◆ **What is needed**:
Copy out all of the data below with no alterations.

========

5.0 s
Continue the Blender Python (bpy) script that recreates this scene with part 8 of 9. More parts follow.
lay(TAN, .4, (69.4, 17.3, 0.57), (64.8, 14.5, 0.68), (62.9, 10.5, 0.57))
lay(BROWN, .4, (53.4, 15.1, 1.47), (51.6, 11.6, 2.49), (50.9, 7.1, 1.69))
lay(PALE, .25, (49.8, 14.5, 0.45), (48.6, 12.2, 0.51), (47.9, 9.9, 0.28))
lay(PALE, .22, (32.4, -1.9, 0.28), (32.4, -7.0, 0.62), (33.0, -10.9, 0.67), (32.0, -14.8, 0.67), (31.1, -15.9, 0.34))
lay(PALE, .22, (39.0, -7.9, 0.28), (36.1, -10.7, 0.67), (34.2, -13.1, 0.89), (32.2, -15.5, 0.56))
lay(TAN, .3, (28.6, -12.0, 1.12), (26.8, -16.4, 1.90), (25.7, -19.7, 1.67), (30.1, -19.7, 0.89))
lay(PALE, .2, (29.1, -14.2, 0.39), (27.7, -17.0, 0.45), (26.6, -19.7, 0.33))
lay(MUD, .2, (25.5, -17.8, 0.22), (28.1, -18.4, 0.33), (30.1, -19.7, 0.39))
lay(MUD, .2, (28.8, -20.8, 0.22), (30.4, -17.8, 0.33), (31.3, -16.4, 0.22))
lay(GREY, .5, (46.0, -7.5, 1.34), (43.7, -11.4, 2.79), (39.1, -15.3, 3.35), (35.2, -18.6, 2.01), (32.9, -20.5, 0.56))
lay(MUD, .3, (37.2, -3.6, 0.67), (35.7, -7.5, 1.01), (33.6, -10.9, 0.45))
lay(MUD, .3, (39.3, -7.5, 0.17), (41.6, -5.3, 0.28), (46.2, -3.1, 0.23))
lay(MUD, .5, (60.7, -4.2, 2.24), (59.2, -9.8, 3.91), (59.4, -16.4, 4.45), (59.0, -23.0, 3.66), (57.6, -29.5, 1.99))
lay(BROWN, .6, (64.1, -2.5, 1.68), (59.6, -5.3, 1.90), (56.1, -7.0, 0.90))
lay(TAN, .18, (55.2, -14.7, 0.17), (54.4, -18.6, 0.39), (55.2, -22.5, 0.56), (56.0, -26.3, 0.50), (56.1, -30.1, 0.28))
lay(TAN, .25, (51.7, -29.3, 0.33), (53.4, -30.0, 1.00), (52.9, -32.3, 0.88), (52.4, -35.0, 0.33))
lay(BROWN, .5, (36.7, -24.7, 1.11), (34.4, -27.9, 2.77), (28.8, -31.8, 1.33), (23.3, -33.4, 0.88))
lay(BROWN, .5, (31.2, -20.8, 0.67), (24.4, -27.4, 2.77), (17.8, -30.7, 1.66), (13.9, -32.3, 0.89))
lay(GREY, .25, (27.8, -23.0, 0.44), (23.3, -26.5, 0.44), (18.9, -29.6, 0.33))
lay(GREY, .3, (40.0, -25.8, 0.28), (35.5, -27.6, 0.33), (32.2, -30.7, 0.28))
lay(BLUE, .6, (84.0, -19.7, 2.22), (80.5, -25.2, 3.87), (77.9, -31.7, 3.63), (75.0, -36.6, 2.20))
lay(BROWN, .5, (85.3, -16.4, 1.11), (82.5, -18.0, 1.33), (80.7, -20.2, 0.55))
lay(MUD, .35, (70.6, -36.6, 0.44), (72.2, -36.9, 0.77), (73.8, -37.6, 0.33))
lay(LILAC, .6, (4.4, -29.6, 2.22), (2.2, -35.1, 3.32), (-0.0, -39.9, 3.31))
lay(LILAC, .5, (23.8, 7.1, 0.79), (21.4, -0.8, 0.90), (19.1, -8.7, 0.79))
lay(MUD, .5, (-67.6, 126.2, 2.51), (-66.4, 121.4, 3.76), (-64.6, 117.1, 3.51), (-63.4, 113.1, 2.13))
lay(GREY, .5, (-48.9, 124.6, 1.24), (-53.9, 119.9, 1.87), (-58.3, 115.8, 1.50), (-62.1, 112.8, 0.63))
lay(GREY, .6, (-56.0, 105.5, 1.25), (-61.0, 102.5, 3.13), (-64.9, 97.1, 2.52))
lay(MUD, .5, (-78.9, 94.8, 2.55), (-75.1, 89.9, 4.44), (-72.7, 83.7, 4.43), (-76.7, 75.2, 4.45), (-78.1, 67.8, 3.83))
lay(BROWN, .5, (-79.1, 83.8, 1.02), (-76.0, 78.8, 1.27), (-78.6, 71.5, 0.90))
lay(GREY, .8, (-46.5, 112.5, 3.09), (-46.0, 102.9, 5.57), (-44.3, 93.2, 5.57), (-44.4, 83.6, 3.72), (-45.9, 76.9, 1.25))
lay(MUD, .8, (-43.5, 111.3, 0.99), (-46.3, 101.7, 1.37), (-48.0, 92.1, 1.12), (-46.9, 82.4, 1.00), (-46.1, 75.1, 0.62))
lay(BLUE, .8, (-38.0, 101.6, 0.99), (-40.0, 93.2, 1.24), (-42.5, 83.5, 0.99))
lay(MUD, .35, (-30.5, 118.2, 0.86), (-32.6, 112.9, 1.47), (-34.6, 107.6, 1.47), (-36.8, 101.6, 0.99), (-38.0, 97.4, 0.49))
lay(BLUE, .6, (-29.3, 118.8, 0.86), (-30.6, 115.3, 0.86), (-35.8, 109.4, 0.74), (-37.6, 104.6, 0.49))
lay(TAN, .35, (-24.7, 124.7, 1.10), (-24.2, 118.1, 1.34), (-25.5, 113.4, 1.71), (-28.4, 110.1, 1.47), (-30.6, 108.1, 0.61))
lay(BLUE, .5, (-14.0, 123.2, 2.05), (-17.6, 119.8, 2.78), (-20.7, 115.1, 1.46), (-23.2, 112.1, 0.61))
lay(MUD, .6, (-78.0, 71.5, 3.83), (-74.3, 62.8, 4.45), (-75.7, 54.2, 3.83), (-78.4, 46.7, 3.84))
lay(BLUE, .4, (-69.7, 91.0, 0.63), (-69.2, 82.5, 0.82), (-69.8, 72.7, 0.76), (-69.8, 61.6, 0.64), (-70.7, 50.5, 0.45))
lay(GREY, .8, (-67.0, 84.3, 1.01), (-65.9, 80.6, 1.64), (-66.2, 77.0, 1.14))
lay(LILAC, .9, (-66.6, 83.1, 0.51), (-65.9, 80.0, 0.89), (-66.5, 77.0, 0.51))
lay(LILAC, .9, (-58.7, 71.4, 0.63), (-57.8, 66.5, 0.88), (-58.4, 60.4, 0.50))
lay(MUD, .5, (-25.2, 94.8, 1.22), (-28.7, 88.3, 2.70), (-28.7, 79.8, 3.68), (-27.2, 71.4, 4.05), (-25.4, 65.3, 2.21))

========

◆ **Solution to the exercise**:
5.0 s
Continue the Blender Python (bpy) script that recreates this scene with part 8 of 9. More parts follow.
lay(TAN, .4, (69.4, 17.3, 0.57), (64.8, 14.5, 0.68), (62.9, 10.5, 0.57))
lay(BROWN, .4, (53.4, 15.1, 1.47), (51.6, 11.6, 2.49), (50.9, 7.1, 1.69))
lay(PALE, .25, (49.8, 14.5, 0.45), (48.6, 12.2, 0.51), (47.9, 9.9, 0.28))
lay(PALE, .22, (32.4, -1.9, 0.28), (32.4, -7.0, 0.62), (33.0, -10.9, 0.67), (32.0, -14.8, 0.67), (31.1, -15.9, 0.34))
lay(PALE, .22, (39.0, -7.9, 0.28), (36.1, -10.7, 0.67), (34.2, -13.1, 0.89), (32.2, -15.5, 0.56))
lay(TAN, .3, (28.6, -12.0, 1.12), (26.8, -16.4, 1.90), (25.7, -19.7, 1.67), (30.1, -19.7, 0.89))
lay(PALE, .2, (29.1, -14.2, 0.39), (27.7, -17.0, 0.45), (26.6, -19.7, 0.33))
lay(MUD, .2, (25.5, -17.8, 0.22), (28.1, -18.4, 0.33), (30.1, -19.7, 0.39))
lay(MUD, .2, (28.8, -20.8, 0.22), (30.4, -17.8, 0.33), (31.3, -16.4, 0.22))
lay(GREY, .5, (46.0, -7.5, 1.34), (43.7, -11.4, 2.79), (39.1, -15.3, 3.35), (35.2, -18.6, 2.01), (32.9, -20.5, 0.56))
lay(MUD, .3, (37.2, -3.6, 0.67), (35.7, -7.5, 1.01), (33.6, -10.9, 0.45))
lay(MUD, .3, (39.3, -7.5, 0.17), (41.6, -5.3, 0.28), (46.2, -3.1, 0.23))
lay(MUD, .5, (60.7, -4.2, 2.24), (59.2, -9.8, 3.91), (59.4, -16.4, 4.45), (59.0, -23.0, 3.66), (57.6, -29.5, 1.99))
lay(BROWN, .6, (64.1, -2.5, 1.68), (59.6, -5.3, 1.90), (56.1, -7.0, 0.90))
lay(TAN, .18, (55.2, -14.7, 0.17), (54.4, -18.6, 0.39), (55.2, -22.5, 0.56), (56.0, -26.3, 0.50), (56.1, -30.1, 0.28))
lay(TAN, .25, (51.7, -29.3, 0.33), (53.4, -30.0, 1.00), (52.9, -32.3, 0.88), (52.4, -35.0, 0.33))
lay(BROWN, .5, (36.7, -24.7, 1.11), (34.4, -27.9, 2.77), (28.8, -31.8, 1.33), (23.3, -33.4, 0.88))
lay(BROWN, .5, (31.2, -20.8, 0.67), (24.4, -27.4, 2.77), (17.8, -30.7, 1.66), (13.9, -32.3, 0.89))
lay(GREY, .25, (27.8, -23.0, 0.44), (23.3, -26.5, 0.44), (18.9, -29.6, 0.33))
lay(GREY, .3, (40.0, -25.8, 0.28), (35.5, -27.6, 0.33), (32.2, -30.7, 0.28))
lay(BLUE, .6, (84.0, -19.7, 2.22), (80.5, -25.2, 3.87), (77.9, -31.7, 3.63), (75.0, -36.6, 2.20))
lay(BROWN, .5, (85.3, -16.4, 1.11), (82.5, -18.0, 1.33), (80.7, -20.2, 0.55))
lay(MUD, .35, (70.6, -36.6, 0.44), (72.2, -36.9, 0.77), (73.8, -37.6, 0.33))
lay(LILAC, .6, (4.4, -29.6, 2.22), (2.2, -35.1, 3.32), (-0.0, -39.9, 3.31))
lay(LILAC, .5, (23.8, 7.1, 0.79), (21.4, -0.8, 0.90), (19.1, -8.7, 0.79))
lay(MUD, .5, (-67.6, 126.2, 2.51), (-66.4, 121.4, 3.76), (-64.6, 117.1, 3.51), (-63.4, 113.1, 2.13))
lay(GREY, .5, (-48.9, 124.6, 1.24), (-53.9, 119.9, 1.87), (-58.3, 115.8, 1.50), (-62.1, 112.8, 0.63))
lay(GREY, .6, (-56.0, 105.5, 1.25), (-61.0, 102.5, 3.13), (-64.9, 97.1, 2.52))
lay(MUD, .5, (-78.9, 94.8, 2.55), (-75.1, 89.9, 4.44), (-72.7, 83.7, 4.43), (-76.7, 75.2, 4.45), (-78.1, 67.8, 3.83))
lay(BROWN, .5, (-79.1, 83.8, 1.02), (-76.0, 78.8, 1.27), (-78.6, 71.5, 0.90))
lay(GREY, .8, (-46.5, 112.5, 3.09), (-46.0, 102.9, 5.57), (-44.3, 93.2, 5.57), (-44.4, 83.6, 3.72), (-45.9, 76.9, 1.25))
lay(MUD, .8, (-43.5, 111.3, 0.99), (-46.3, 101.7, 1.37), (-48.0, 92.1, 1.12), (-46.9, 82.4, 1.00), (-46.1, 75.1, 0.62))
lay(BLUE, .8, (-38.0, 101.6, 0.99), (-40.0, 93.2, 1.24), (-42.5, 83.5, 0.99))
lay(MUD, .35, (-30.5, 118.2, 0.86), (-32.6, 112.9, 1.47), (-34.6, 107.6, 1.47), (-36.8, 101.6, 0.99), (-38.0, 97.4, 0.49))
lay(BLUE, .6, (-29.3, 118.8, 0.86), (-30.6, 115.3, 0.86), (-35.8, 109.4, 0.74), (-37.6, 104.6, 0.49))
lay(TAN, .35, (-24.7, 124.7, 1.10), (-24.2, 118.1, 1.34), (-25.5, 113.4, 1.71), (-28.4, 110.1, 1.47), (-30.6, 108.1, 0.61))
lay(BLUE, .5, (-14.0, 123.2, 2.05), (-17.6, 119.8, 2.78), (-20.7, 115.1, 1.46), (-23.2, 112.1, 0.61))
lay(MUD, .6, (-78.0, 71.5, 3.83), (-74.3, 62.8, 4.45), (-75.7, 54.2, 3.83), (-78.4, 46.7, 3.84))
lay(BLUE, .4, (-69.7, 91.0, 0.63), (-69.2, 82.5, 0.82), (-69.8, 72.7, 0.76), (-69.8, 61.6, 0.64), (-70.7, 50.5, 0.45))
lay(GREY, .8, (-67.0, 84.3, 1.01), (-65.9, 80.6, 1.64), (-66.2, 77.0, 1.14))
lay(LILAC, .9, (-66.6, 83.1, 0.51), (-65.9, 80.0, 0.89), (-66.5, 77.0, 0.51))
lay(LILAC, .9, (-58.7, 71.4, 0.63), (-57.8, 66.5, 0.88), (-58.4, 60.4, 0.50))
lay(MUD, .5, (-25.2, 94.8, 1.22), (-28.7, 88.3, 2.70), (-28.7, 79.8, 3.68), (-27.2, 71.4, 4.05), (-25.4, 65.3, 2.21))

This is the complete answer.